The bipartisan polling, conducted by Hart Research and New Bridge Strategy on behalf of First Five Action Fund (FFAF), surveyed likely voters in Arizona, Georgia, New Hampshire, Nevada, North Carolina, Virginia, and West Virginia.
Voters in these seven states widely support legislation that will lower costs for families, including making child care more affordable.
Lowering costs for families is a prime goal for voters right now: nine in 10 (90%) say that “the cost of living for families, including the cost of rent, groceries, and child care” is a big problem. As such, the overwhelming majority of voters favor legislation that takes specific steps to address the problem.
Legislation that would lower the cost of prescription drugs, address climate change by increasing the use of clean energy, and make child care more available and more affordable for families
Support for such legislation is significant across the electorate, including in all types of communities. Notably, it is especially high among swing voters (those who identify neither as strong partisans nor at the ideological poles), and includes large majorities of key voting groups, such as seniors, Hispanics, and suburban residents:
By more than two to one, voters say this legislation should include child care, despite the cost. Seven in 10 voters say this is the case:
Again, this sentiment crosses partisanship—89% of Democrats, 70% of swing voters, and 55% of Republicans say child care ought to be included. It is also notable that both parents (77%) and those without children (68%) say child care should be included.
Indeed, child care is in line with or exceeds the other two elements of the legislation in importance, in voters’ estimation: 81% say it is important for the legislation to lower the cost of child care, compared with 92% who say it is important to reduce the cost of prescription drugs and 66% who say it is important to address climate change.
Likely voters in these states would be unhappy with their member of Congress if child care is not included in this legislation.
Two in three voters (66%) say they would be disappointed (51%) or upset (15%) with their member of Congress if their member votes to approve legislation that excludes child care. Eight in ten Democrats (82%) feel this way, as do more than half (53%) of Republicans. Notably, 66% of swing voters say they, too, would be disappointed or upset.
Both the need for and the benefits of child care are apparent to voters.

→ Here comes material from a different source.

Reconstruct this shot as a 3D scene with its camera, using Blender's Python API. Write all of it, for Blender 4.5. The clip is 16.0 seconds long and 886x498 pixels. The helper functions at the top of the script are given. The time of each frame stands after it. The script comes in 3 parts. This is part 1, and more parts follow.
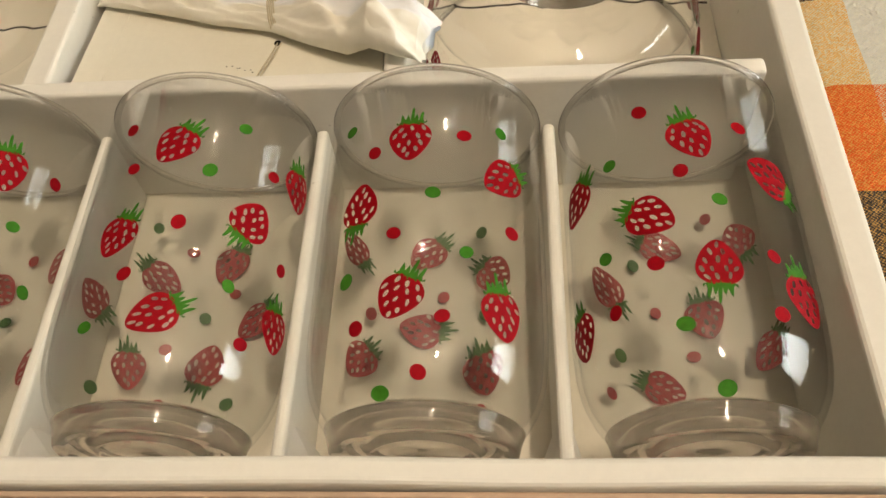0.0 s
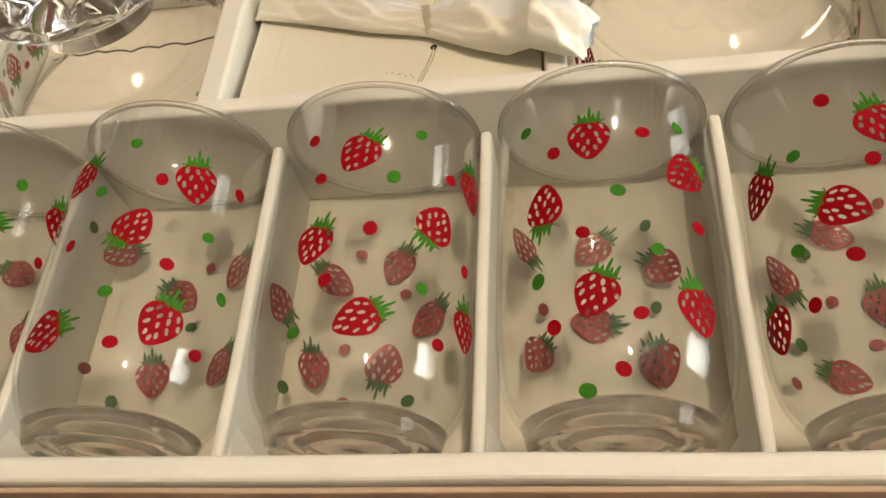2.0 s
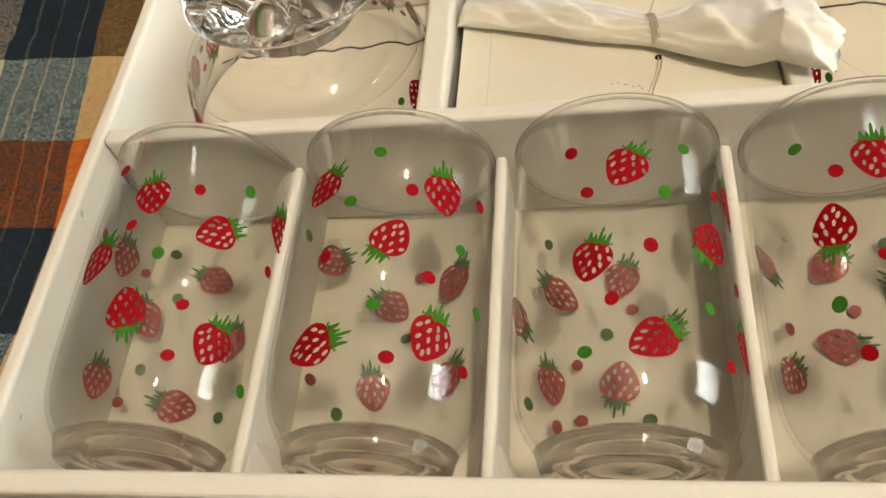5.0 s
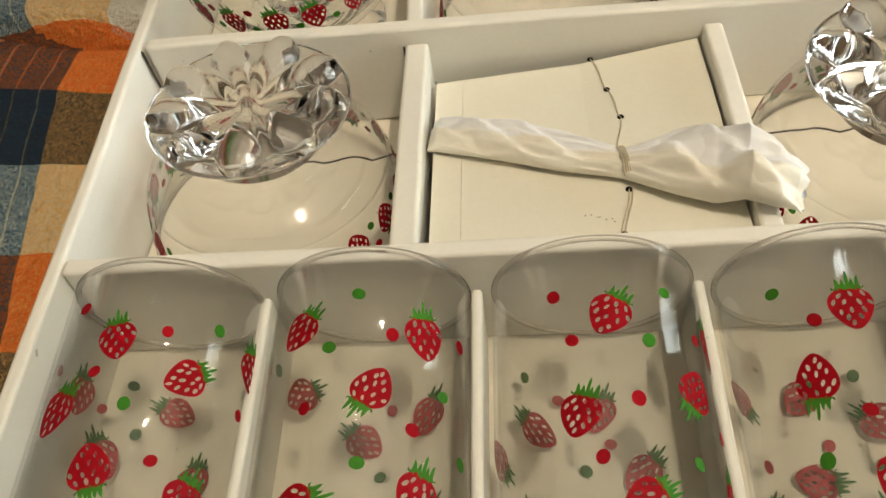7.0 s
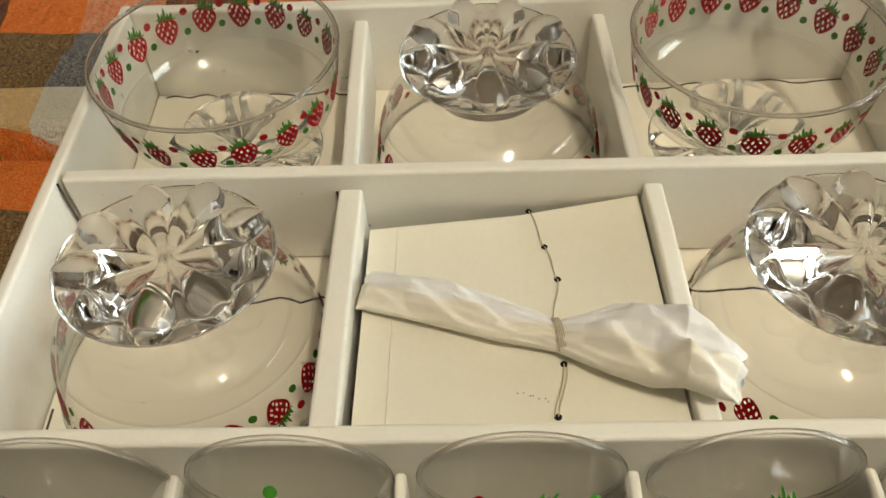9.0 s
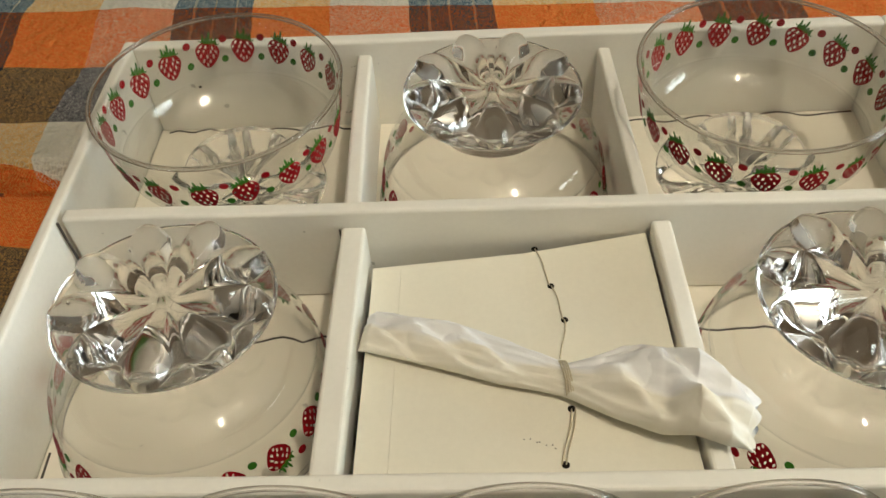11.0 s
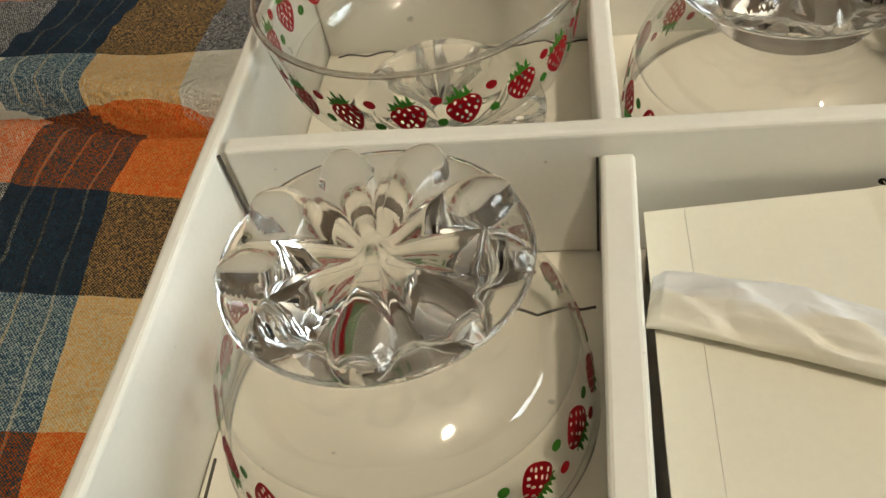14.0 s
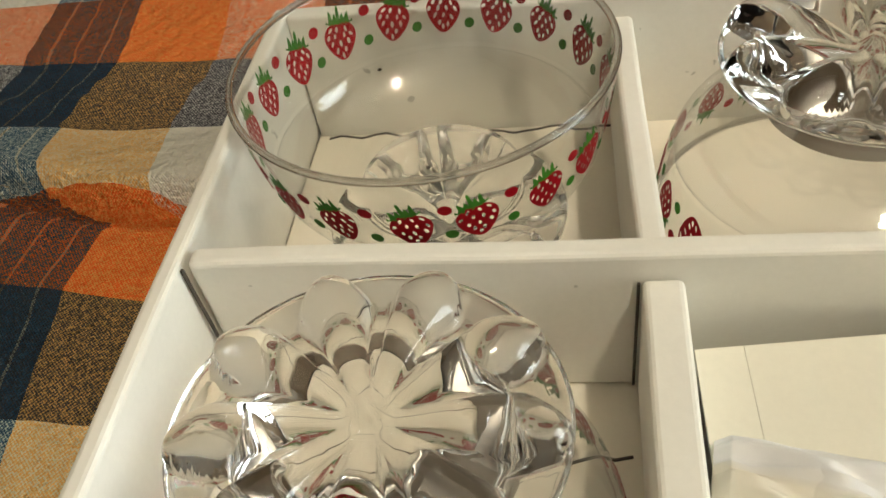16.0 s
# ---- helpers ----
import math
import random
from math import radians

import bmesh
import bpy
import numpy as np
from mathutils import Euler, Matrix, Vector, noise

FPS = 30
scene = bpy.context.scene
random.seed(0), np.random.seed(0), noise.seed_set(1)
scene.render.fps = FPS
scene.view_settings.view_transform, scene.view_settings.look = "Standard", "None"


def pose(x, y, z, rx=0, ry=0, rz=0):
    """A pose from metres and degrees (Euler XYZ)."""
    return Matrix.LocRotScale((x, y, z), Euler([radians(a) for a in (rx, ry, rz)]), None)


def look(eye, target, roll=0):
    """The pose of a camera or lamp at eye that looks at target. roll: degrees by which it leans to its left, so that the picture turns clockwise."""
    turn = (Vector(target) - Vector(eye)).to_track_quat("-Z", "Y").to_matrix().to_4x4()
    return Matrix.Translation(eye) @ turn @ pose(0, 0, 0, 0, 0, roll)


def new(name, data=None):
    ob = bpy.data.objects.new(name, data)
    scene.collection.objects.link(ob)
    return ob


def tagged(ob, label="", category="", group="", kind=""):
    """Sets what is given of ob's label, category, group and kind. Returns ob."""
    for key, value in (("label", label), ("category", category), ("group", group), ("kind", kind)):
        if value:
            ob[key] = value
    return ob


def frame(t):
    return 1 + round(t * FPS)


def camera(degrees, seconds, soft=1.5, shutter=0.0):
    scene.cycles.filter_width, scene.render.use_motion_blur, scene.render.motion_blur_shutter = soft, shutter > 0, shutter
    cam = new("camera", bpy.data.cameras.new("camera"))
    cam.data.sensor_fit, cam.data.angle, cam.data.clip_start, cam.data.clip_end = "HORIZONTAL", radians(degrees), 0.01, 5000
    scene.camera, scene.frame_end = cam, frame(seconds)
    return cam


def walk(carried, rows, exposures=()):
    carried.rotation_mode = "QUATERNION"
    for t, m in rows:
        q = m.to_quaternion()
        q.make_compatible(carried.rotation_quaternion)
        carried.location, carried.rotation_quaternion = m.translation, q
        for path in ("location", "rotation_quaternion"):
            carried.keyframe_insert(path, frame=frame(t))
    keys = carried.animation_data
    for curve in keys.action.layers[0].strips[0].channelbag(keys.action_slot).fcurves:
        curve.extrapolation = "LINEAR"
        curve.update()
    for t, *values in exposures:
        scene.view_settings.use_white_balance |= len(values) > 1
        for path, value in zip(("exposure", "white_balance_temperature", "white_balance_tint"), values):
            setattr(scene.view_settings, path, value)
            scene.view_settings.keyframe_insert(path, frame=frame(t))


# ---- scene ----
SOFT = 1.5
EXPOSURES = [(0.0, -0.44, 6900, 12), (4.0, -0.26, 6850, 11), (6.5, -0.36, 6600, 8), (8.5, -0.46, 6550, 5), (12.5, -0.60, 6250, 5), (16.0, -0.40, 6400, 5)]
WINDOW_W, BULB_W = 36.0, 28.0
LAMP_X, LAMP_Y, LAMP_Z = 0.36, -0.30, 1.50
cam = camera(55.49, 16.0, soft=SOFT)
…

- Sixty-one percent (61%) say the only way to meet demand for child care and ensure its affordability is for the government to take action; 36% believe cost and availability will improve on their own.
- Forty-three percent (43%) of all voters say they, a coworker, or a friend or family member has had trouble finding child care in the past several years. That includes 34% of parents who say this applies to themselves.
- More than three in four voters (77%) say that child care and early learning programs are a good investment of taxpayers’ money (including 43% who say it is a very good investment). Even 65% of those who say federal spending is too high believe child care to be a good investment.
- Seventy-seven percent (77%) also agree that their community would benefit from child care being more available and affordable. That includes 85% of urban residents, 76% of suburban residents, and 75% of those in small town and rural areas.
- Seventy-three percent (73%) agree that more available and affordable child care will help the economy recover from the pandemic by helping people get back to work. Parents (79%) and those without children (72%) each believe this to be the case.